Reporting should be simple but useful. Small businesses need to see basic metrics: deals in pipeline, conversion rates, revenue forecasts. Complex customizable reports are wasted on teams that just want quick answers.
Automation should handle obvious repetitive tasks: follow-up reminders, status updates, task creation. Complex multi-step workflows are unnecessary for most small businesses.
The Real Cost Beyond Subscription Fees
Every CRM requires time investment beyond the monthly subscription. Setup time, training time, and ongoing data maintenance all cost money even if they’re not on the invoice.
HubSpot’s free tier requires the least setup but has limited automation, meaning more manual work. Salesforce requires significant setup time but automates more tasks once configured. Pipedrive hits a middle ground with moderate setup and good automation.
For businesses considering outside help, specialists in this space can accelerate setup and integration, though that adds to total cost.
Our Recommendations by Business Type
Service businesses (consultants, agencies, contractors): HubSpot’s free tier or Pipedrive. Simple deal tracking and communication history matter more than complex features.
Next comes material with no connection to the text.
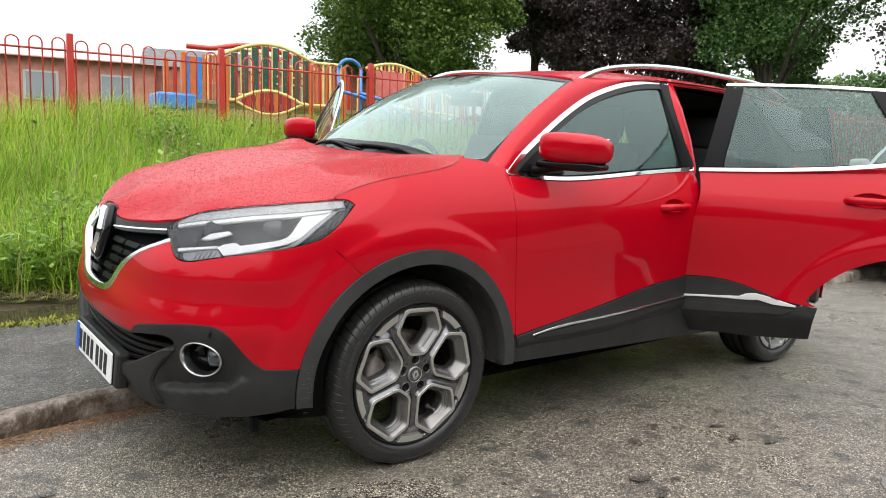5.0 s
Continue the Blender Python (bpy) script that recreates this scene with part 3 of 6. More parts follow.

Retail and e-commerce: Zoho CRM if you use Zoho Books for accounting. The integration between CRM and accounting saves significant admin time.
B2B sales teams: Pipedrive for straightforward sales, Salesforce Essentials if you have technical resources and complex sales cycles.
Businesses just getting started: HubSpot free tier. Get organized without spending money, then upgrade when you understand what features you actually need.
What to Test During Trials
Don’t waste free trials on tutorials and demo data. Import your actual contacts, log real customer interactions, and try to complete your normal workflows.
Specifically test:
- How quickly can you add a new contact after a phone call?
- Can you see complete communication history in one place?
- Does the mobile app work for your most common tasks?
- Can you generate the reports you actually need?
- How much time does daily data entry take?
If any of these feel frustrating during the trial, they’ll be worse after you commit.
The Migration Problem Nobody Mentions
Switching CRM platforms is painful. Exporting and importing data rarely works perfectly. Custom fields don’t map cleanly. Historical data gets messy.
Choose carefully the first time because switching later means weeks of work cleaning up data. This is why starting with simpler platforms (HubSpot free, Pipedrive) makes sense—there’s less to migrate if you need to switch.
The best CRM is the one your team actually uses. A simple system that gets updated consistently beats a sophisticated platform that people avoid. Start with basic needs, use the system for six months, then upgrade based on actual experience rather than imagined requirements.